* _WRITTEN EXERCISE_: Transcribe, exactly as they appear, the line that contains "for path in", the line that contains "scene.view_settings.keyframe_insert(path, frame=frame(t))", and every line in between, and nothing else.

* _DATA IN THIS EXERCISE_:
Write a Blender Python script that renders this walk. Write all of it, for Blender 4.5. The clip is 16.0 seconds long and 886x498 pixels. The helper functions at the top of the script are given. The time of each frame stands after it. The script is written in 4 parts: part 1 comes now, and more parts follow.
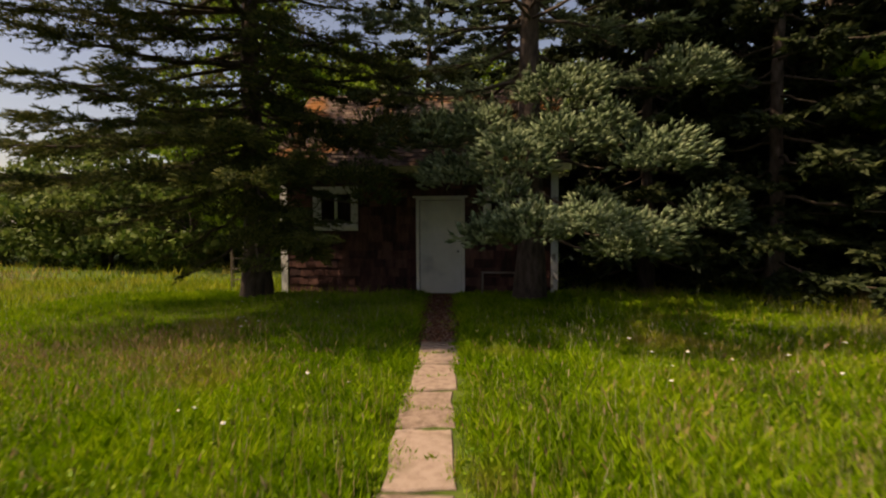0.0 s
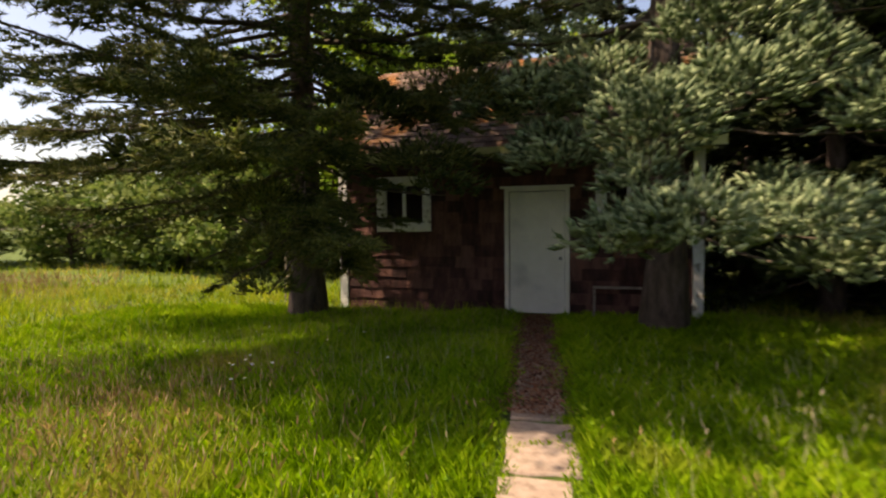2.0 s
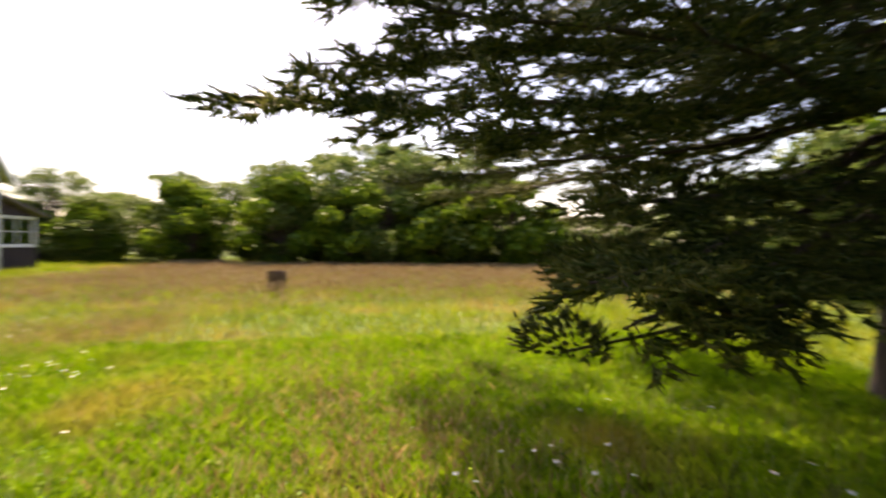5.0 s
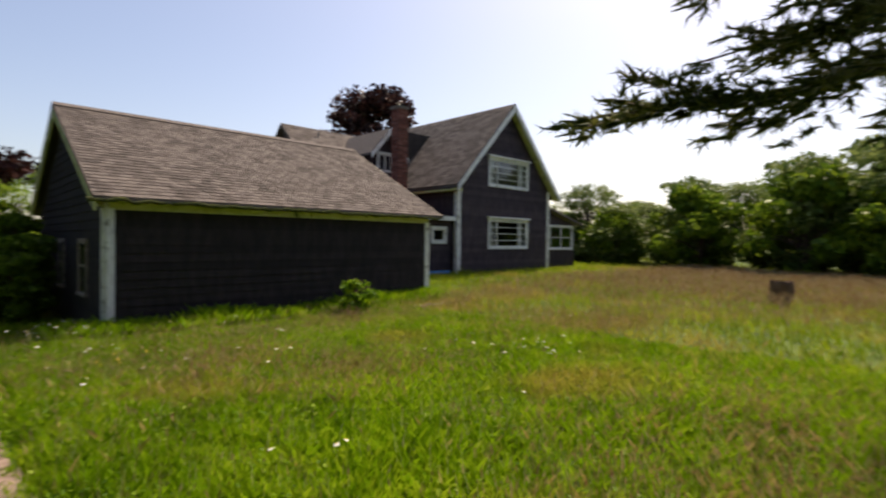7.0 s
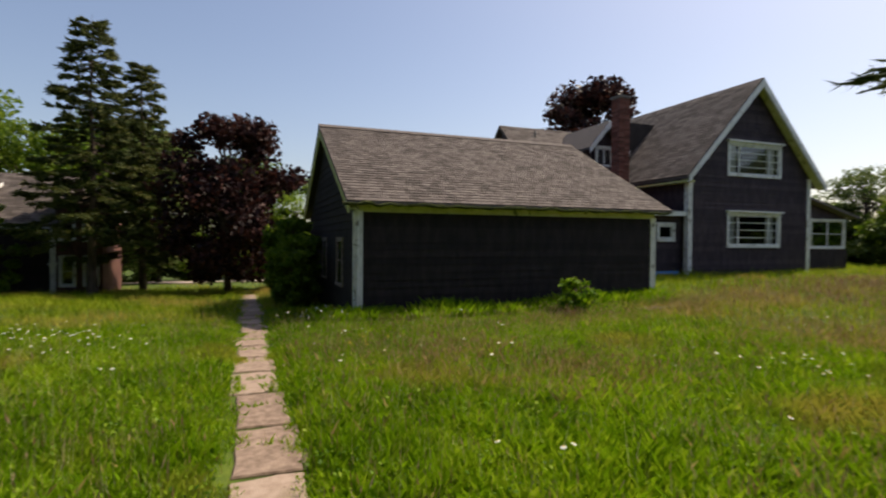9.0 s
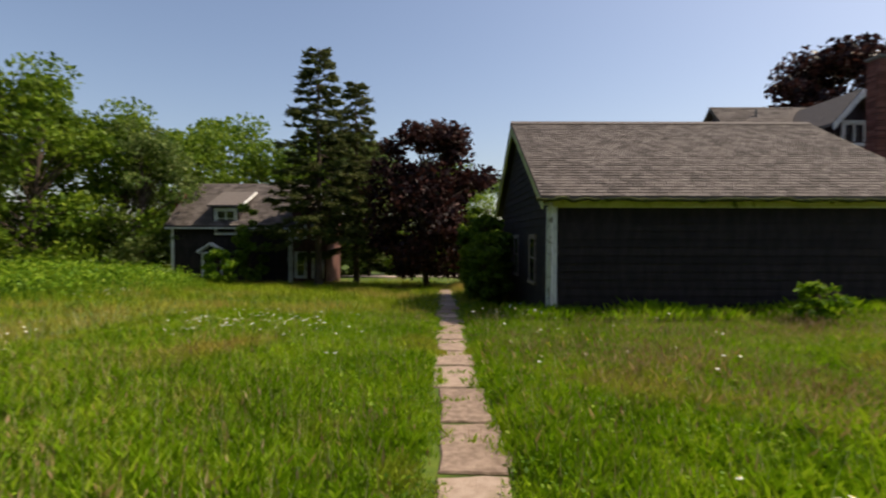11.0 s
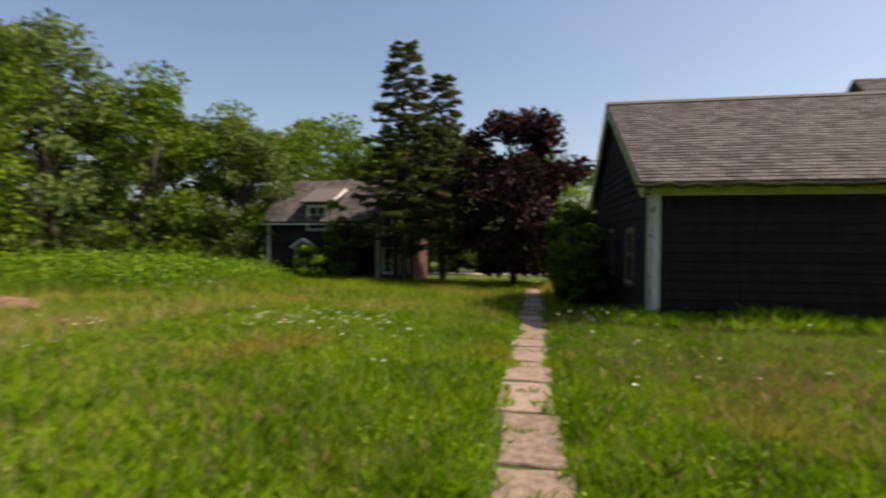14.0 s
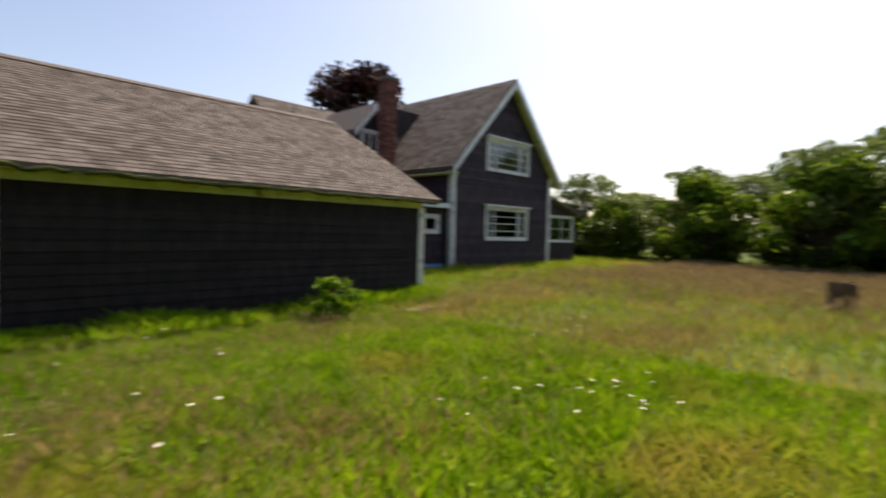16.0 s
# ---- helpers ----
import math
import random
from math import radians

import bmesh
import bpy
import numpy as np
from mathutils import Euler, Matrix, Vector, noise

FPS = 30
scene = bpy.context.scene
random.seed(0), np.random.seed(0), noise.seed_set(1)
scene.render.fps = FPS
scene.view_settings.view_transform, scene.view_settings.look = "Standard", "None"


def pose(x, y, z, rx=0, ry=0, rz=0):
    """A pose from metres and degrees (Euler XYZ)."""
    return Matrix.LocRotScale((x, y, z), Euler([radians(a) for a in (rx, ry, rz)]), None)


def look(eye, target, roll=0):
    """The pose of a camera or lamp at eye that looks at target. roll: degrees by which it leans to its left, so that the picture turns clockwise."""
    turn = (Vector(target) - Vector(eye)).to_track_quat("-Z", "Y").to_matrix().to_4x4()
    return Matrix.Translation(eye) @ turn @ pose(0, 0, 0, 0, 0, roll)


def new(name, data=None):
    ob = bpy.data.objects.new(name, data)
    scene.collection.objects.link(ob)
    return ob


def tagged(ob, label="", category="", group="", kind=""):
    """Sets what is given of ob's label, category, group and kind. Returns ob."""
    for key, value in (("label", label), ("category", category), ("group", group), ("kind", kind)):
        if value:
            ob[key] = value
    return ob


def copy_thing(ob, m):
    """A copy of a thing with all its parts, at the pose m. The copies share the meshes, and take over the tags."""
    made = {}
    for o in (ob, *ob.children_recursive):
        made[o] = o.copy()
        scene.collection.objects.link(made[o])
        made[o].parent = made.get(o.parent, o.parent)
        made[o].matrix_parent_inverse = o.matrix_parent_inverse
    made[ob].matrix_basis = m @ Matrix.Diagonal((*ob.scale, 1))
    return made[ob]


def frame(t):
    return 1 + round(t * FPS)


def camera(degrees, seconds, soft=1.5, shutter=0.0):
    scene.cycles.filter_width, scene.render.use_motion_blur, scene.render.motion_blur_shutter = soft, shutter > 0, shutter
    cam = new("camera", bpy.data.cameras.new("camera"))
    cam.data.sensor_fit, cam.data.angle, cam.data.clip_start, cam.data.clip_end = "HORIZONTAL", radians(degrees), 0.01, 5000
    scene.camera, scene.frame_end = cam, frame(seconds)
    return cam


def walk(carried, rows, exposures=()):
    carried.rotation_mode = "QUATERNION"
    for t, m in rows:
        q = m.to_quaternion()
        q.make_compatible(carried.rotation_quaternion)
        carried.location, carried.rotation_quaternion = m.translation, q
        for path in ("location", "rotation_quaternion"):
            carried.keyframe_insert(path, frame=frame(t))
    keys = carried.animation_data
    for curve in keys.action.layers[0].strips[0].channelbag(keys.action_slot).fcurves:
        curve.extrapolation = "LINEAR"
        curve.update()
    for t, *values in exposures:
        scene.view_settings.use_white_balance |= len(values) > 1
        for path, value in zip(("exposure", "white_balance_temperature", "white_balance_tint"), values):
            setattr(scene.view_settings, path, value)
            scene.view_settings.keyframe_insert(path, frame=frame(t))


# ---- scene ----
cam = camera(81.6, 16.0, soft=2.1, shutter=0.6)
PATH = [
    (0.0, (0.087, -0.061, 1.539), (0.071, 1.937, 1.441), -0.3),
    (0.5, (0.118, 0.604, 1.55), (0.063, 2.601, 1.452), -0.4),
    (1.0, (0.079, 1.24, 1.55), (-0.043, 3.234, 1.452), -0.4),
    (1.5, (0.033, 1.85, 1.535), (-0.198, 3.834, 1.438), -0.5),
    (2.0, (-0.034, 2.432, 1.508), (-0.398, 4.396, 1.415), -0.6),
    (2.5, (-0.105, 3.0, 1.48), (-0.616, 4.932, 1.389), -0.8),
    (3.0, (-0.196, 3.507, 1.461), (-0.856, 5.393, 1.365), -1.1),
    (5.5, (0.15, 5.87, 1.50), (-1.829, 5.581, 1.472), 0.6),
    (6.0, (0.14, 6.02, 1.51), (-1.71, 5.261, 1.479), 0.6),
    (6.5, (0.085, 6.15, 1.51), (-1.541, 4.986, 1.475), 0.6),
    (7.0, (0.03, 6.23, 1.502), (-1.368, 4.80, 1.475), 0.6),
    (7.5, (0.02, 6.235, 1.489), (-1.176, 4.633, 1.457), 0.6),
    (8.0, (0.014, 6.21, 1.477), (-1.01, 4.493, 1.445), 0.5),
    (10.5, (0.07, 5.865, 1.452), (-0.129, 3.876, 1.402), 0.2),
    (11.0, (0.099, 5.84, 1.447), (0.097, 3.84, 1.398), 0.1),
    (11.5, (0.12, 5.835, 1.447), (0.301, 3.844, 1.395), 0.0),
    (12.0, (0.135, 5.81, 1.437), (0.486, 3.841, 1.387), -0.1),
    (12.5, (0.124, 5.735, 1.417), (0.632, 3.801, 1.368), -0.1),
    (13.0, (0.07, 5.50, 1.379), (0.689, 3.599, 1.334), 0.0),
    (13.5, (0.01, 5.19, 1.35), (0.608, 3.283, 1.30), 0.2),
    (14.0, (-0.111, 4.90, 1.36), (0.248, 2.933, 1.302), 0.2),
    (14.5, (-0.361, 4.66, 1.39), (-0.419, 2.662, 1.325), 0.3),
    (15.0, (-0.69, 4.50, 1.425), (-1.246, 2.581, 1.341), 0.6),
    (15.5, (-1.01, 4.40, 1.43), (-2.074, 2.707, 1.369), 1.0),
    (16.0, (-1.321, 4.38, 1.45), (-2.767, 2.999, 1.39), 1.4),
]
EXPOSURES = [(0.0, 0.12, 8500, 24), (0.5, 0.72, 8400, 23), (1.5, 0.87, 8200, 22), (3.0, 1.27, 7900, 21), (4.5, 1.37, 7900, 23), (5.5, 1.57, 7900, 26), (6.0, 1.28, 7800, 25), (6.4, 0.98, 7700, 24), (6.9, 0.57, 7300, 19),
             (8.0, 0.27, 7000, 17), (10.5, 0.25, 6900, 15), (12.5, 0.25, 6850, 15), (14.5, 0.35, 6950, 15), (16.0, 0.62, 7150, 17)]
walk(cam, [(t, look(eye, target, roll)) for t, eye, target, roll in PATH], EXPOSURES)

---

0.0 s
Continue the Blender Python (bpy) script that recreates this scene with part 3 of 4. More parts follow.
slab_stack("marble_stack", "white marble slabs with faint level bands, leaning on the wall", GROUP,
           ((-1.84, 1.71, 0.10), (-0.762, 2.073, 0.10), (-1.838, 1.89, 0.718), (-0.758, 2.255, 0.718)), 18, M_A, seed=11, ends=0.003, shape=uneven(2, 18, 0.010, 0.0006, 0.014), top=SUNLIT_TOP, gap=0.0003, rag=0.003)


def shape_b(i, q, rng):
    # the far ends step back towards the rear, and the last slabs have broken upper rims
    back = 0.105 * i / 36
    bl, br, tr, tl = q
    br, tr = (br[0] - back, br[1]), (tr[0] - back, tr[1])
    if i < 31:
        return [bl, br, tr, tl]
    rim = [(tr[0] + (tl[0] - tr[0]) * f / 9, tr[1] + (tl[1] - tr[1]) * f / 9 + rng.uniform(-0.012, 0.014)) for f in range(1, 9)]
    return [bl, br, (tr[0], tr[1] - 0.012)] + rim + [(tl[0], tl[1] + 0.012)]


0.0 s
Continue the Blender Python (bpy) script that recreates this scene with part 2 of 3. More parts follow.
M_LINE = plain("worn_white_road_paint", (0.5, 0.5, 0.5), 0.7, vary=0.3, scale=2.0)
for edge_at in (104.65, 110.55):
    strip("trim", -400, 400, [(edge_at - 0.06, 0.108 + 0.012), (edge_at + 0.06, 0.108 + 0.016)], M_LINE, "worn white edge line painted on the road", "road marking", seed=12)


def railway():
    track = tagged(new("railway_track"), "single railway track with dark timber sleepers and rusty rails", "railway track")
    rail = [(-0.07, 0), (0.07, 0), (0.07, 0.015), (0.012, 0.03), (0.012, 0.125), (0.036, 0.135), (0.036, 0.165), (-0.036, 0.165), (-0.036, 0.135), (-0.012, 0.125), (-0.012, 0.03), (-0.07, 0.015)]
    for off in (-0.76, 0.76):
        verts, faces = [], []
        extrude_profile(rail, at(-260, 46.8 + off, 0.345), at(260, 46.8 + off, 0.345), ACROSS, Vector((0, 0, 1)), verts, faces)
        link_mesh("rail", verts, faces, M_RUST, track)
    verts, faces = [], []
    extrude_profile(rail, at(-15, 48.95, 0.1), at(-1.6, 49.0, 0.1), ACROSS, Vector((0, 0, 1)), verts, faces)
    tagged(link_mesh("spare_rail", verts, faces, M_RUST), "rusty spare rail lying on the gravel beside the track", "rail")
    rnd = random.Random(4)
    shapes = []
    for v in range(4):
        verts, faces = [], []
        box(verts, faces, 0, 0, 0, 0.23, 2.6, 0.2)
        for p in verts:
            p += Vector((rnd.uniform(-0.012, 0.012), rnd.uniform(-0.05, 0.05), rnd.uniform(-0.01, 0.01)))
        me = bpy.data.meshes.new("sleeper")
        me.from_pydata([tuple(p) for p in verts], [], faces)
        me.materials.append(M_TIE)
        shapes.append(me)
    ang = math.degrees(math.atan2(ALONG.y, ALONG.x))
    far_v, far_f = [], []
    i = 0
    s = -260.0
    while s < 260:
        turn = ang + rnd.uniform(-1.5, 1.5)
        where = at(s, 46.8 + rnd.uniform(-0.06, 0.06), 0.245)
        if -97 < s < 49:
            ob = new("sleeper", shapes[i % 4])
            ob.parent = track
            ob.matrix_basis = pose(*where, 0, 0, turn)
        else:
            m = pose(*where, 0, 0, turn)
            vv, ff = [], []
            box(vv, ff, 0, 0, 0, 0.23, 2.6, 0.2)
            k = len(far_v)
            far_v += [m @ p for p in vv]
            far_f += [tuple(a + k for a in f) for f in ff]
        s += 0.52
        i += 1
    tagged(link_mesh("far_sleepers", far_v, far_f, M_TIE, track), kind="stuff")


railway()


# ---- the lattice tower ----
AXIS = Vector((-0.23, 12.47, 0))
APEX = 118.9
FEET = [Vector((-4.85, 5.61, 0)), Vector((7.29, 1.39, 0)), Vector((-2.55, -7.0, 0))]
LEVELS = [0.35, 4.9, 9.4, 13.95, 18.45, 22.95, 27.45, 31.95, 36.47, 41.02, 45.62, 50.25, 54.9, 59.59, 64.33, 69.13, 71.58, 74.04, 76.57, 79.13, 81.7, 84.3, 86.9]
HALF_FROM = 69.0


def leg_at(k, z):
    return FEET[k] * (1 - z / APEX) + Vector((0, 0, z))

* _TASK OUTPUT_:
        for path in ("location", "rotation_quaternion"):
            carried.keyframe_insert(path, frame=frame(t))
    keys = carried.animation_data
    for curve in keys.action.layers[0].strips[0].channelbag(keys.action_slot).fcurves:
        curve.extrapolation = "LINEAR"
        curve.update()
    for t, *values in exposures:
        scene.view_settings.use_white_balance |= len(values) > 1
        for path, value in zip(("exposure", "white_balance_temperature", "white_balance_tint"), values):
            setattr(scene.view_settings, path, value)
            scene.view_settings.keyframe_insert(path, frame=frame(t))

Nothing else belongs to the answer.